What you will do: Transcribe the listing verbatim. Do not carry over any pictures.
** Start of Collected material **
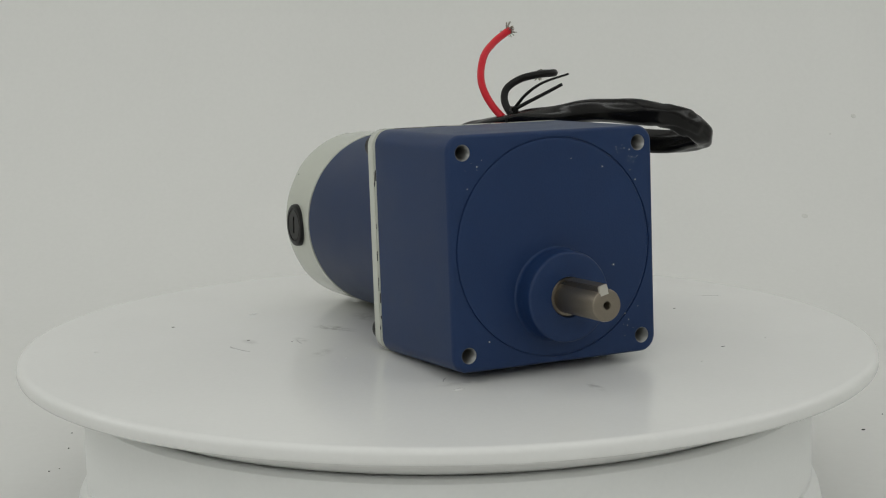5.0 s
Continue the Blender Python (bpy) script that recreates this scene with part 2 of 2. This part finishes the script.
def relief_disc(r, height, rings=18, seg=72, side=1.0):
    """A disc in the yz plane, with x = height(y, z), and a skirt of depth side towards -x."""
    bm = bmesh.new()
    last = [bm.verts.new((height(0, 0), 0, 0))]
    rows = [last]
    for k in range(1, rings + 1):
        q = r * k / rings
        rows.append([bm.verts.new((height(q * math.cos(2 * math.pi * i / seg), q * math.sin(2 * math.pi * i / seg)), q * math.cos(2 * math.pi * i / seg), q * math.sin(2 * math.pi * i / seg))) for i in range(seg)])
    rows.append([bm.verts.new((-side, v.co.y, v.co.z)) for v in rows[-1]])
    for a, b in zip(rows, rows[1:]):
        for i in range(seg):
            j = (i + 1) % seg
            bm.faces.new((a[0], b[i], b[j]) if len(a) == 1 else (a[i], a[j], b[j], b[i]))
    return bm


def under(name, mesh_from, parent, m):
    """Another part on the same mesh, at pose m in millimetres."""
    ob = new(name, mesh_from.data)
    ob.parent = parent
    ob.matrix_local = mm(m)
    return ob


def mm(m):
    out = m.copy()
    out.translation = out.translation * MM
    return out


# ---- setting: a white photo tent ----
def sheet_wave(x, y, z):
    """How far the hanging sheet stands off its true curve, in mm: slack, soft waves, none where it lies flat."""
    slack = max(0.0, min(1.0, (y - 330) / 120))
    return slack * (3.2 * noise.noise(Vector((x / 150, z / 210, 2.0))) + 1.1 * noise.noise(Vector((x / 60, z / 90, 7.0))))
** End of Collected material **
Written solution:
5.0 s
Continue the Blender Python (bpy) script that recreates this scene with part 2 of 2. This part finishes the script.
def relief_disc(r, height, rings=18, seg=72, side=1.0):
    """A disc in the yz plane, with x = height(y, z), and a skirt of depth side towards -x."""
    bm = bmesh.new()
    last = [bm.verts.new((height(0, 0), 0, 0))]
    rows = [last]
    for k in range(1, rings + 1):
        q = r * k / rings
        rows.append([bm.verts.new((height(q * math.cos(2 * math.pi * i / seg), q * math.sin(2 * math.pi * i / seg)), q * math.cos(2 * math.pi * i / seg), q * math.sin(2 * math.pi * i / seg))) for i in range(seg)])
    rows.append([bm.verts.new((-side, v.co.y, v.co.z)) for v in rows[-1]])
    for a, b in zip(rows, rows[1:]):
        for i in range(seg):
            j = (i + 1) % seg
            bm.faces.new((a[0], b[i], b[j]) if len(a) == 1 else (a[i], a[j], b[j], b[i]))
    return bm


def under(name, mesh_from, parent, m):
    """Another part on the same mesh, at pose m in millimetres."""
    ob = new(name, mesh_from.data)
    ob.parent = parent
    ob.matrix_local = mm(m)
    return ob


def mm(m):
    out = m.copy()
    out.translation = out.translation * MM
    return out


# ---- setting: a white photo tent ----
def sheet_wave(x, y, z):
    """How far the hanging sheet stands off its true curve, in mm: slack, soft waves, none where it lies flat."""
    slack = max(0.0, min(1.0, (y - 330) / 120))
    return slack * (3.2 * noise.noise(Vector((x / 150, z / 210, 2.0))) + 1.1 * noise.noise(Vector((x / 60, z / 90, 7.0))))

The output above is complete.